Plus, we spend so much time with these people! I think it is incontestably the case that, trite as it is, the material with Augustine and the girl is active, and fraught with danger, and it at least has velocity, but the film keeps ripping itself away to visit the Æther, where it spends what feels like much more time. The result is a movie that feels like it's on pause for nearly all of its 118 minutes, and it's indescribably inert and, well, boring as a result.

Just about the only place where it wakes up are in its thankfully generous visual effects scenes, where we discover just where all of Netflix's money went. As I said, the film is not at all ashamed to make us think of Gravity, and good on it for making that comparison sort of justified.
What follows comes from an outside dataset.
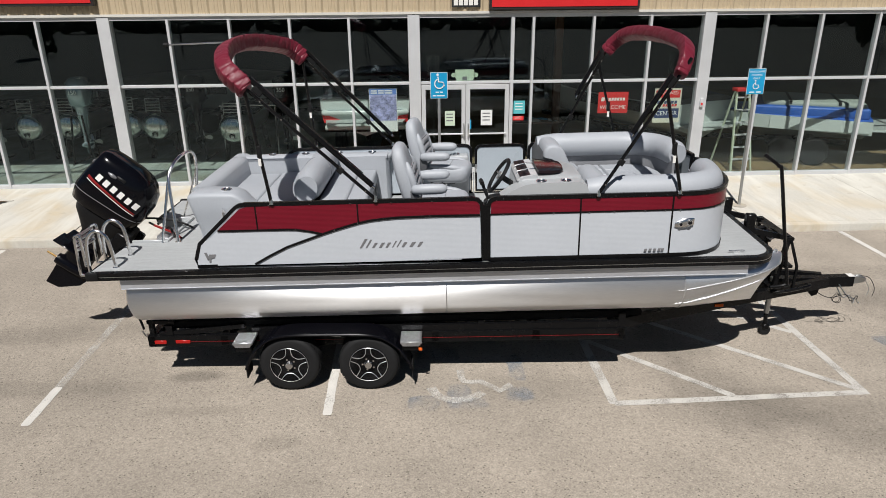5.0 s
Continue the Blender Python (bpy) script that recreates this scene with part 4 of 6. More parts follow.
    for k in range(5):
        a = 2 * math.pi * k / 5
        c = P(5.48, 0.702, 0.19)
        part("spoke", sweep([c, (c[0] + 0.075 * math.cos(a), c[1], c[2] + 0.075 * math.sin(a))], 0.010, 5), ALU_FRAME, sp)


bow_lounge(True)
bow_lounge(False)

# ---- helm ----
helm = thing("helm_console", BOAT, "grey moulded helm console with smoked windscreen and black gauges", "console")
rings = []
for w, uu0, uu1, v0, v1 in ((0.01, 4.34, 5.02, 0.25, 0.98), (0.45, 4.33, 5.05, 0.25, 0.99), (0.62, 4.36, 5.05, 0.22, 1.0), (0.74, 4.37, 5.04, 0.22, 1.0), (0.79, 4.385, 5.02, 0.235, 0.985), (0.805, 4.41, 4.99, 0.26, 0.96)):
    rr = 0.13
    ring = []
    for cx, cy, a0 in ((uu1 - rr, v1 - rr * 1.6, 0), (uu0 + 0.05, v1 - 0.05, 90), (uu0 + 0.05, v0 + 0.05, 180), (uu1 - rr, v0 + rr, 270)):
        q = (rr if a0 in (0, 270) else 0.05)
        for a in (0, 30, 60, 90):
            ring.append((cx + q * math.cos(radians(a0 + a)), cy + q * (1.6 if a0 == 0 else 1) * math.sin(radians(a0 + a)), w))
    rings.append(ring)
part("body", loft(rings), GEL, helm)
part("side_ledge", prism([(3.87, 0.02), (3.87, 0.33), (3.91, 0.40), (4.02, 0.53), (4.14, 0.63), (4.30, 0.735), (4.42, 0.785), (4.55, 0.80), (4.95, 0.80), (5.02, 0.775), (5.04, 0.72), (5.04, 0.02)], "y", 0.085, 0.30), GEL, helm)
for u, w in ((4.584, 0.806), (4.827, 0.806)):
    cup_holder(helm, u, 0.15, w)
dash = part("dash", prism([(4.33, 0.60), (4.385, 0.60), (4.56, 0.81), (4.565, 0.835), (4.545, 0.84), (4.40, 0.815), (4.375, 0.79)], "y", 0.255, 0.93), GEL, helm)
part("dash_frame", prism([(4.365, 0.775), (4.395, 0.815), (4.555, 0.842), (4.555, 0.848), (4.393, 0.822), (4.358, 0.778)], "y", 0.262, 0.925), ALU_FRAME, dash, "silver dash frame", smooth=0)
for v0, v1 in ((0.272, 0.468), (0.476, 0.694), (0.702, 0.912)):
    part("gauge_panel", prism([(4.385, 0.8205), (4.490, 0.8385), (4.490, 0.8435), (4.385, 0.8255)], "y", v0, v1), SCREEN, dash, "black gauge panel", smooth=0)
    for q in (0.3, 0.7):
        part("gauge", disc((4.445, v0 + (v1 - v0) * q, 0.8365), 0.022, "z", 0.004, 16), BLACK_PLASTIC, dash)
for v in (0.465, 0.70):
    part("chrome_rib", sweep([(4.37, v, 0.80), (4.385, v + 0.008, 0.828), (4.50, v + 0.02, 0.850), (4.56, v - 0.03, 0.858)], 0.007, 6), CHROME, dash)
shield = []
for s, rise in ((1.0, 0.0), (0.985, 0.016), (0.95, 0.026), (0.6, 0.034), (0.2, 0.036)):
    shield.append([(4.71 + (a - 4.71) * s, 0.60 + (b - 0.60) * s, 0.823 + rise + 0.09 * max(0.0, (4.72 - (4.71 + (a - 4.71) * s)))) for a, b in ((4.575, 0.33), (4.572, 0.60), (4.58, 0.885), (4.70, 0.87), (4.80, 0.835), (4.855, 0.775), (4.868, 0.63), (4.855, 0.48), (4.80, 0.385), (4.70, 0.345))])
part("windscreen", loft(shield), SMOKE, helm, "smoked dark red windscreen", smooth=40)
hub = Matrix.Translation((4.20, 0.59, 0.76)) @ Matrix.Rotation(radians(-56), 4, "Y")
bm = sweep([hub @ Vector((0.185 * math.cos(radians(a)), 0.185 * math.sin(radians(a)), 0)) for a in range(0, 360, 12)], 0.020, 8, closed=True)
wheel = part("steering_wheel", bm, BLACK_PLASTIC, helm, "black steering wheel")
for a in (90, 210, 330):
    part("spoke", sweep([hub @ Vector((0.03 * math.cos(radians(a)), 0.03 * math.sin(radians(a)), -0.02)), hub @ Vector((0.178 * math.cos(radians(a)), 0.178 * math.sin(radians(a)), 0))], 0.013, 6, flat=0.5), STEEL, wheel)
part("hub_cap", sweep([hub @ Vector((0, 0, -0.05)), hub @ Vector((0, 0, 0.005))], 0.045, 14), STEEL, wheel)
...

The less said about the CGI landscapes, the better, but the actual space material, including the busy structure of the Æther itself as it glides through the vacuum, is pretty fantastic, with just a hint of poetic gauziness to help offset any shortcomings in the rendering. Why there's no such visual sensibility in the rather banal shots of humans, I cannot say, but I'll take whatever the film is willing to give me. If it can't work convincingly as a human drama, at least it can work, intermittently, as spectacle.